Equity markets bounced last week on the back of soothing macroeconomic data.

Consumer confidence in the US improved sharply in June, with the confidence index recovering to 109.7 versus 102.5 in May.

Personal consumption expenditures (PCE) slowed to +0.1% month-on-month in May, down from +0.4% in April. Year-on-year figures were +3.8% and +4.3%. Core inflation, stripping out food and energy, slowed to +0.3% month-on-month versus +0.4% in April. Year-on-year numbers were +4.6% and +4.7%.

On the economic front in the US, durable goods orders continued rising in May, for the third consecutive month – beating market expectations on the strength of transportation equipment. Total orders amounted to USD 288.2 billion, which was 1.7% higher than in April.

In the job market, initial jobless claims fell by 26,000 in the week beginning 19 June, clocking in at 239,000 versus 265,000 in the previous week. But if we look at the four-week average to gauge the underlying trend in the labour market, we can see a small increase in people signing on.

In Europe, the inflation data was mixed. Germany’s CPI was +6.4% in June, rising from +6.1% in the previous month. Excluding food and energy, price growth was +5.8% in June versus +5.4% in May. Conversely, inflation continues to decline in France based on a preliminary estimate of +5.3%, down from +6% in May. But these figures are unlikely to deter the ECB from its tightening course.

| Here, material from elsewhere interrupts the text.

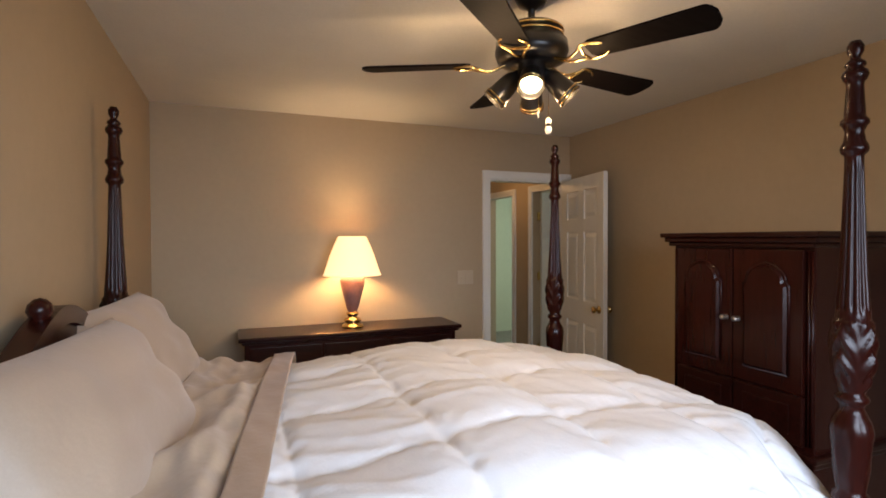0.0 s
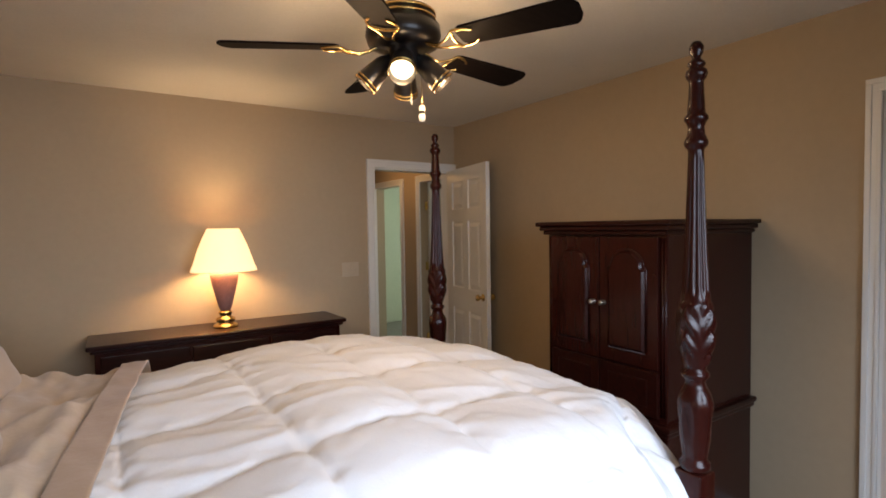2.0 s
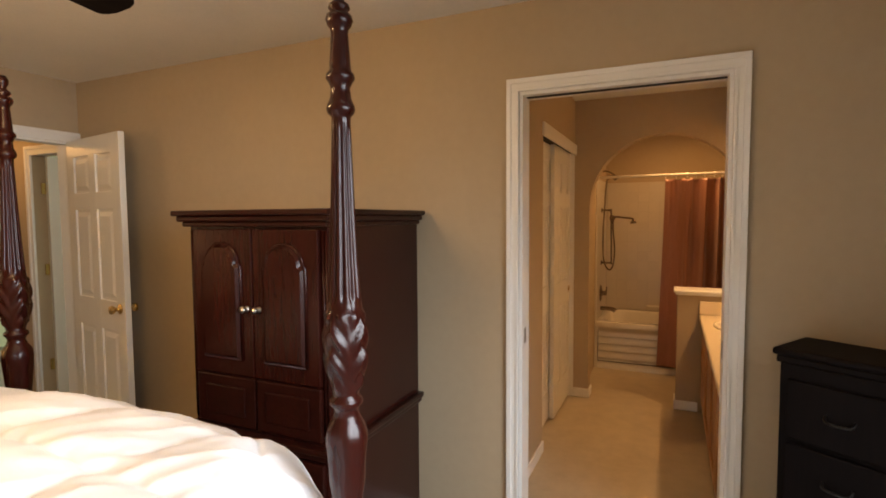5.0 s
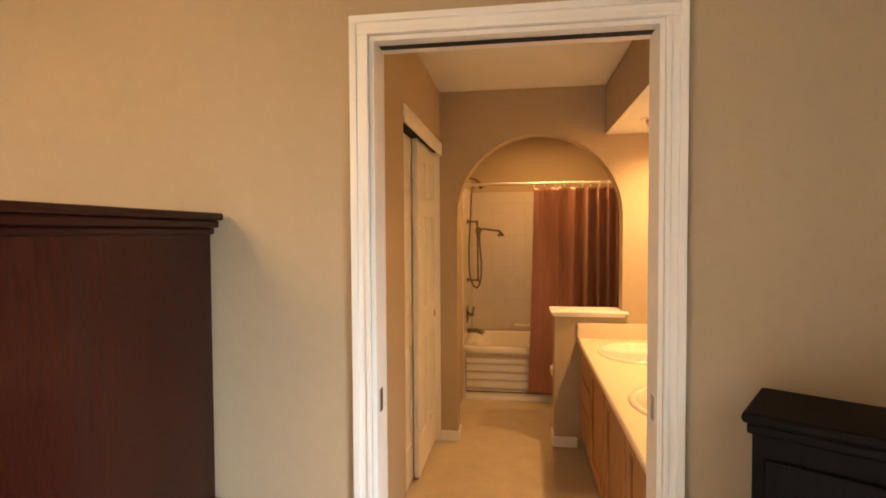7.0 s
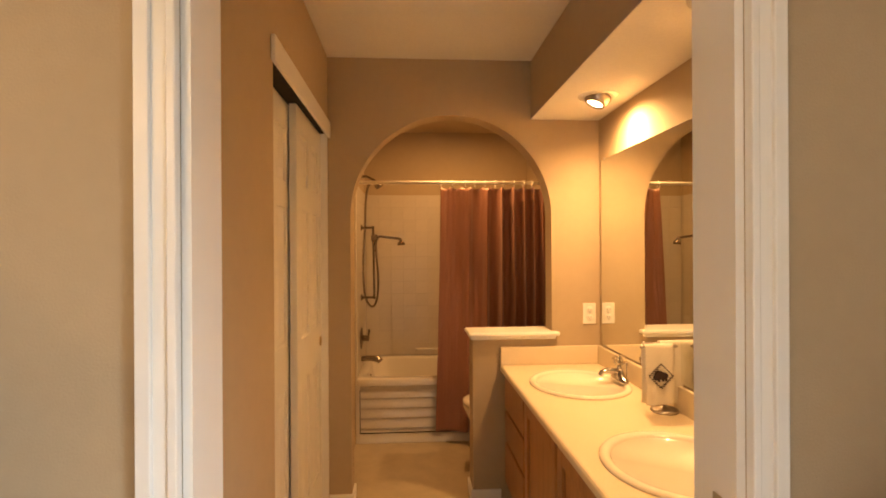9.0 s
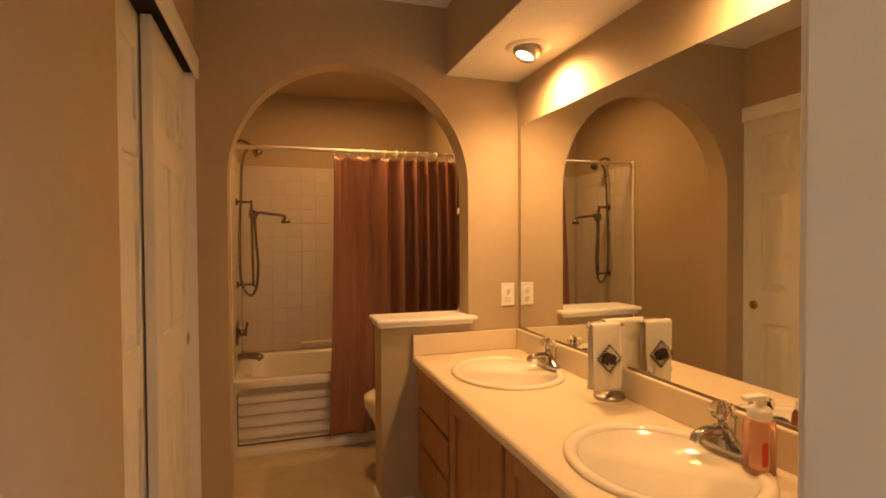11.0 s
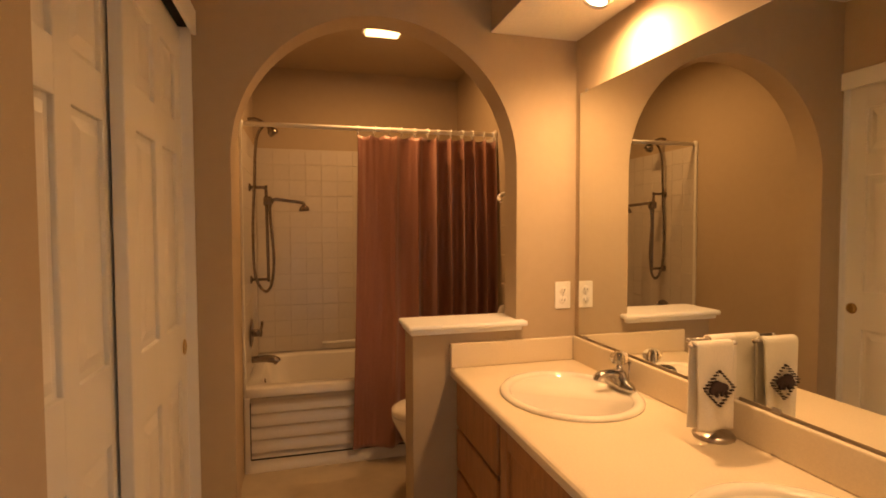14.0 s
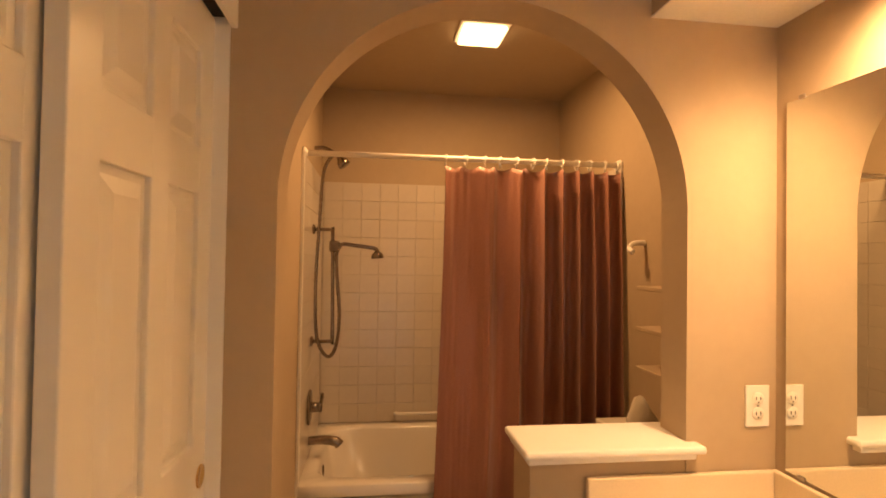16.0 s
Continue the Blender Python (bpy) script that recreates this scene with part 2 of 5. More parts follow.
def grid(name, f, nu, nv, mat, parent=None, thick=0.0):
    """A cloth sheet f(u, v), u and v from 0 to 1, with a thickness."""
    bm = bmesh.new()
    vs = [[bm.verts.new(f(i / nu, j / nv)) for j in range(nv + 1)] for i in range(nu + 1)]
    for i in range(nu):
        for j in range(nv):
            bm.faces.new((vs[i][j], vs[i + 1][j], vs[i + 1][j + 1], vs[i][j + 1]))
    ob = finish(name, bm, mat, parent, True)
    if thick:
        mod = ob.modifiers.new("thick", "SOLIDIFY")
        mod.thickness = thick
        mod.offset = -1
    return ob


def structure(ob, label=""):
    return tagged(ob, label, kind="structure")

# ---- structure ----
structure(box("floor", (XW - 0.1, YS - 0.1, -0.08), (XE + 0.06, YN + 0.06, 0), CARPET, None, 0), "grey-beige bedroom carpet")
structure(box("floor_bath", (XE + 0.06, YM - 0.4, -0.08), (XK + 0.1, YL + 0.7, 0), VINYL, None, 0), "glossy beige vinyl bathroom floor")
structure(box("floor_hall", (1.2, YN + 0.06, -0.08), (6.0, 7.6, 0), CARPET, None, 0), "grey carpet of the hall")
structure(box("ceiling", (XW - 0.1, YS - 0.1, ZC), (XE + 0.06, YN + 0.06, ZC + 0.1), CEIL, None, 0), "off-white textured bedroom ceiling")
structure(box("ceiling_bath", (XE + 0.06, YM - 0.4, ZC), (XK + 0.1, YL + 0.7, ZC + 0.1), CEIL, None, 0), "cream bathroom ceiling")
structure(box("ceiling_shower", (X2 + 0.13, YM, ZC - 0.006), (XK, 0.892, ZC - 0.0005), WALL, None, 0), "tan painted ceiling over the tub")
structure(box("ceiling_hall", (1.2, YN + 0.06, ZC), (6.0, 7.6, ZC + 0.1), CEIL, None, 0), "hall ceiling")
structure(box("wall_west", (XW - 0.1, YS - 0.1, 0), (XW, YN + 0.12, ZC), WALL, None, 0), "tan painted wall behind the bed")
# window wall behind the viewer
WX0, WX1, WZ0, WZ1 = -0.15, 1.65, 0.85, 2.15
structure(boxes("wall_south", [((XW, YS - 0.1, 0), (WX0, YS, ZC)), ((WX1, YS - 0.1, 0), (XE, YS, ZC)), ((WX0, YS - 0.1, 0), (WX1, YS, WZ0)), ((WX0, YS - 0.1, WZ1), (WX1, YS, ZC))], WALL), "tan painted wall with a window")
win = structure(holder("window_1", (0.75, YS - 0.08, WZ0)), "white framed bedroom window")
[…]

In China, manufacturing output in June declined for the third month running as the post-pandemic recovery remained fragile.

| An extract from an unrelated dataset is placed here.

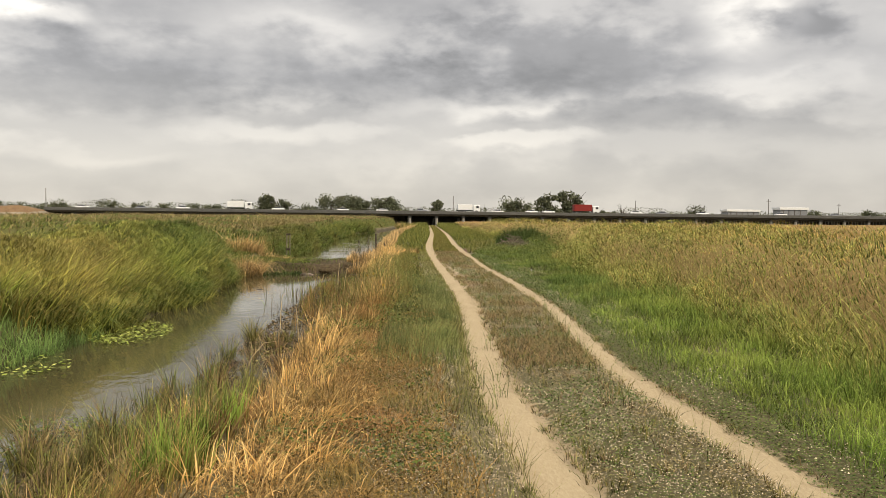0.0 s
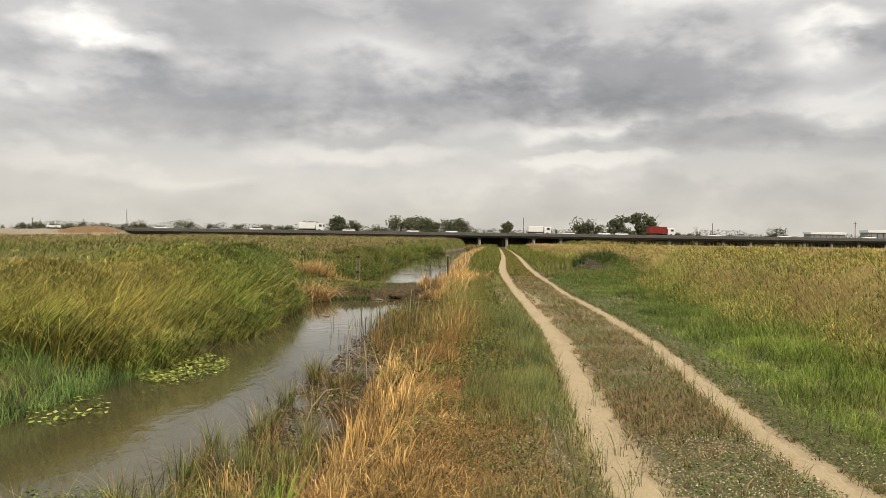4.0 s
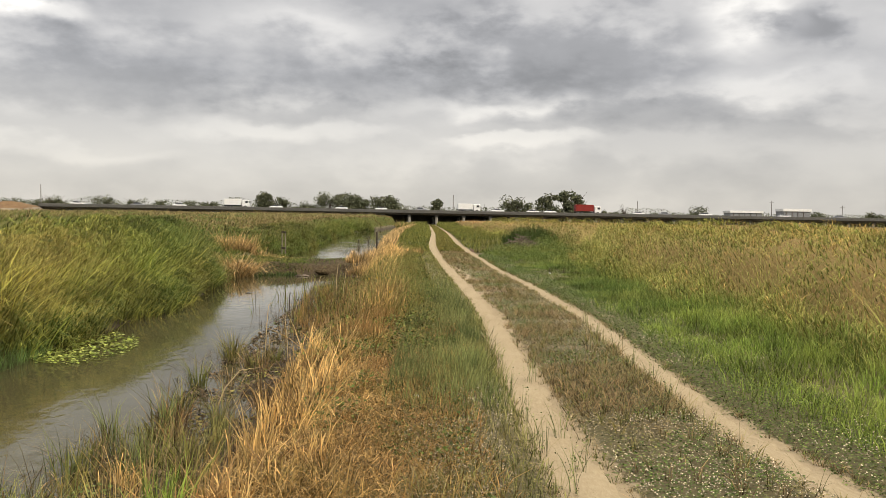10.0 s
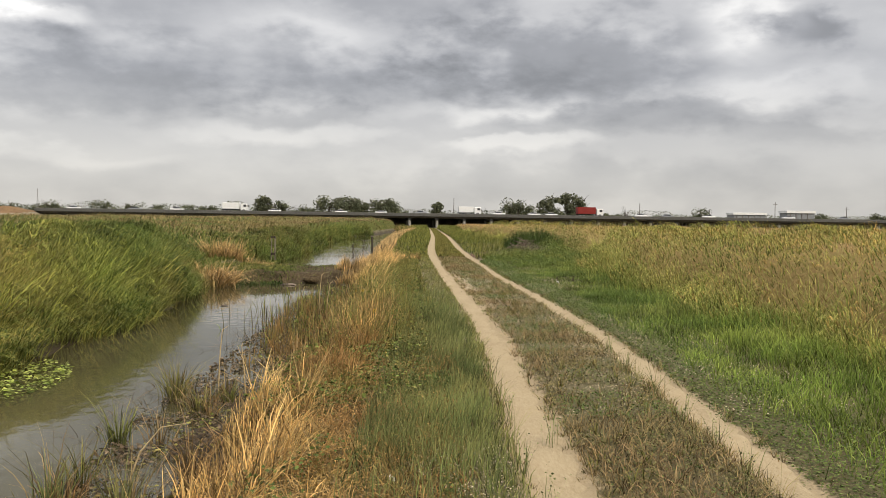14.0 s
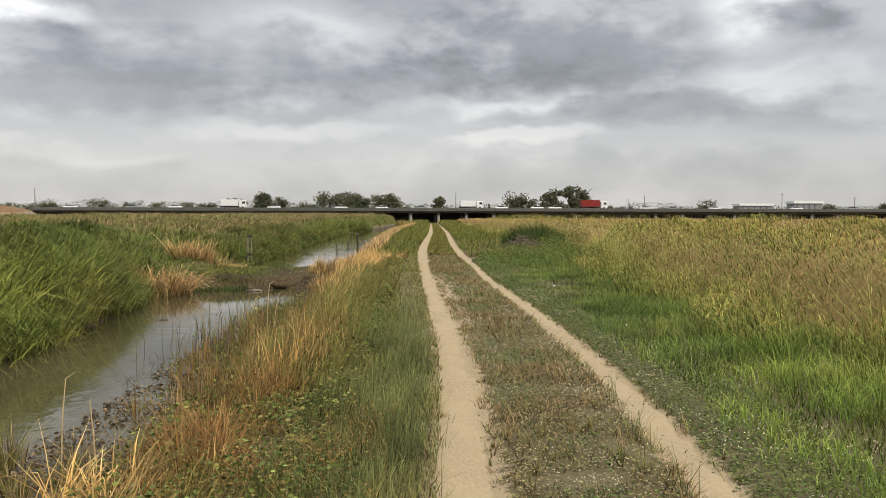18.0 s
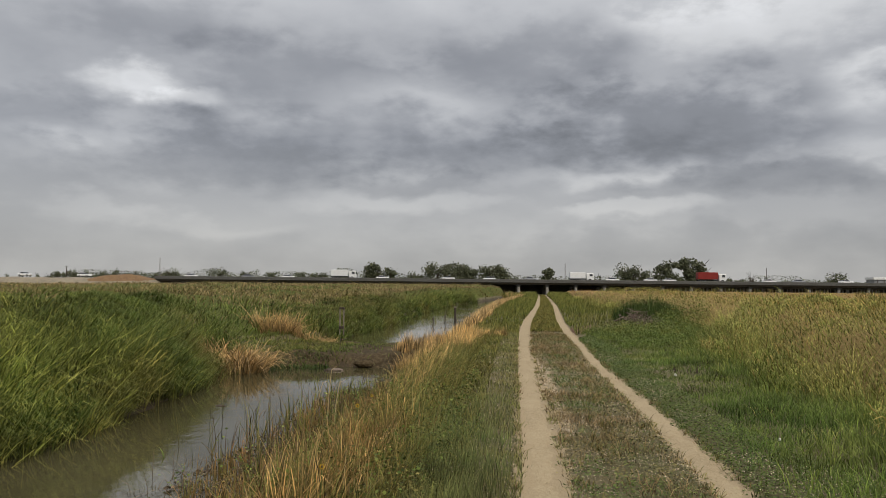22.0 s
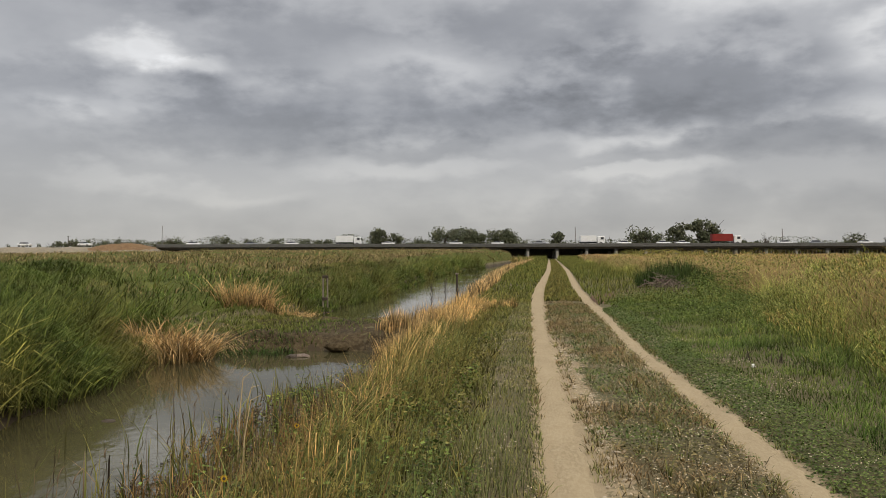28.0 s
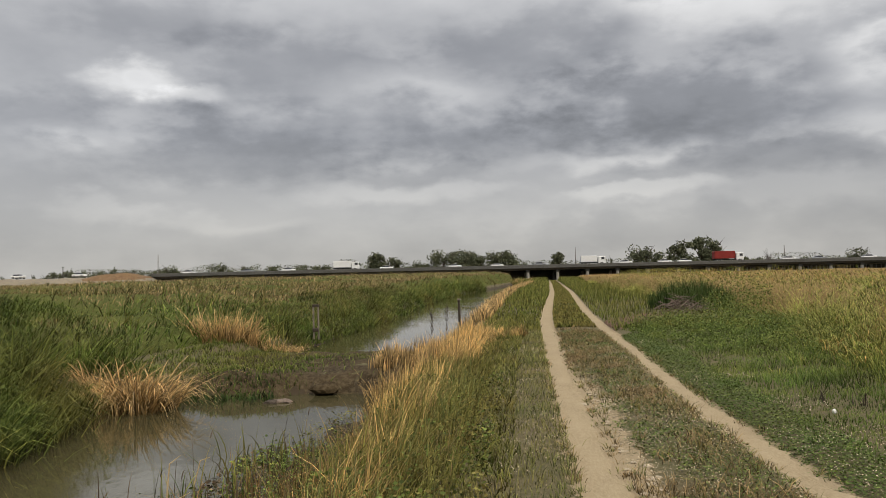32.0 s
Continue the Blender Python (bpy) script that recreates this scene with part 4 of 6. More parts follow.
def straw(n, y0, y1, u0, u1, hmin, hmax, count, label, mat=M_straw, spread=0.10, wide=1.0, name="golden_grass", category="dry grass", slack=1.0):
    """Fanning tufts of grass set off from the left rut, each tuft with its own height, lean and shade."""
    cy, cu = rng.uniform(y0, y1, count), rng.uniform(u0, u1, count)
    x, y, k, a = tufts(rut_l(cy) + cu, cy, n, spread)
    tall, shade = rng.uniform(0.55, 1.25, count)[k], rng.random(count)[k]
    wind, slant = rng.normal(0.2, 0.8, count)[k], rng.uniform(0.3, 1.2, count)[k]
    turn = np.where(rng.random(n) < 0.5, a, wind + rng.normal(0, 0.5, n))
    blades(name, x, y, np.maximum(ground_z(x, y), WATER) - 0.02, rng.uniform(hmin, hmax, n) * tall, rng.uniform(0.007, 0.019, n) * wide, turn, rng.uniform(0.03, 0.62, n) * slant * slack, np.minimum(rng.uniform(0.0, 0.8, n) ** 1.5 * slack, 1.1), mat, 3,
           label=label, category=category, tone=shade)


def near_bank():
    straw(2000, 10.2, 14.6, -2.75, -2.1, 0.25, 0.62, 44, "tall tufts of golden dry grass on the ditch bank", slack=1.9, spread=0.11)
    straw(1500, 6.5, 15.2, -2.5, -1.7, 0.15, 0.42, 50, "shorter golden grass sloping down from the bank's edge", slack=1.9, spread=0.14, wide=0.8)
    straw(420, 10.0, 15.0, -2.95, -2.5, 0.45, 0.85, 14, "bleached upright grass stems leaning over the shallows", spread=0.12)
    straw(2200, 7.0, 18.0, -3.1, -2.2, 0.2, 0.5, 45, "red-brown withered grass tufts on the ditch bank", M_red, slack=1.8)
    straw(1500, 4.5, 8.8, -2.7, -1.85, 0.12, 0.4, 34, "golden and pale dry grass tufts in the foreground", slack=1.9, spread=0.18)
    straw(1500, 6.0, 13.0, -2.7, -1.6, 0.10, 0.34, 50, "low rusty tangle of dry grass", M_weed, spread=0.2, wide=0.8)
    straw(1200, 4.5, 9.5, -3.9, -2.7, 0.2, 0.6, 22, "red-brown dry grass tufts in the foreground", M_weed, spread=0.12, slack=1.8)
    straw(700, 5.5, 9.2, -3.4, -2.7, 0.35, 0.8, 11, "long green grass tufts in the foreground", M_mid, 0.10, 0.75, "green_grass", "grass")
    straw(1000, 4.5, 9.6, -4.0, -2.7, 0.25, 0.7, 18, "olive and yellowing grass tufts in the foreground", M_reed_dry, 0.13, 0.7, "olive_grass", "grass", 1.5)
    straw(700, 5.0, 10.5, -4.0, -2.8, 0.2, 0.6, 22, "pale broken stems among the green tufts", M_straw, 0.14, 0.8, slack=2.2)
    straw(520, 18.0, 24.5, -2.6, -1.8, 0.35, 0.85, 26, "scattered golden stems among the green bank grass", spread=0.2, wide=0.8)
    straw(1000, 15.5, 28.0, -3.1, -2.3, 0.25, 0.6, 40, "rusty brown grass among the green bank grass", M_red, 0.14)
    straw(700, 18.5, 29.0, -3.7, -2.9, 0.2, 0.6, 34, "dark red-brown stems along the waterline", M_red, 0.12, 0.75, "weed_stems", "weeds")
    straw(1500, 15.5, 29.0, -3.1, -1.6, 0.25, 0.65, 70, "dull brown weed stems on the bank", M_thatch, 0.13, 0.8, "weed_stems", "weeds")
    straw(800, 24.5, 31.0, -2.6, -1.95, 0.35, 0.8, 22, "golden dry grass along the crest of the bank", slack=1.6, spread=0.17, wide=0.8)
    straw(2300, 30.0, 37.0, -3.2, -2.1, 0.35, 0.85, 44, "thick golden dry grass on the bank before the dam", slack=1.6, spread=0.18)
    straw(5600, 36.5, 44.5, -3.0, -1.9, 0.35, 0.72, 85, "thick band of wind-combed golden dry grass on the bank", slack=1.6, spread=0.2, wide=1.5)
    straw(1500, 22.0, 33.5, -2.65, -1.75, 0.3, 0.7, 64, "drooping yellow-olive grass along the bank's edge", M_reed_dry, 0.15, 0.85, "olive_grass", "grass", 1.5)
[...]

The economy is currently held back by a heavily indebted property sector, sluggish consumer spending amid the uncertain labour market prospects and the slowing economic growth globally, which is dampening demand for Chinese goods. It’s looking more and more likely that the Chinese government will take steps to support its economy, the world’s second largest.

In this setting, the S&P 500 ended the week up 2.35%. The tech-heavy Nasdaq rose by 2.19%. The Stoxx 600 Europe was ahead by 1.94%.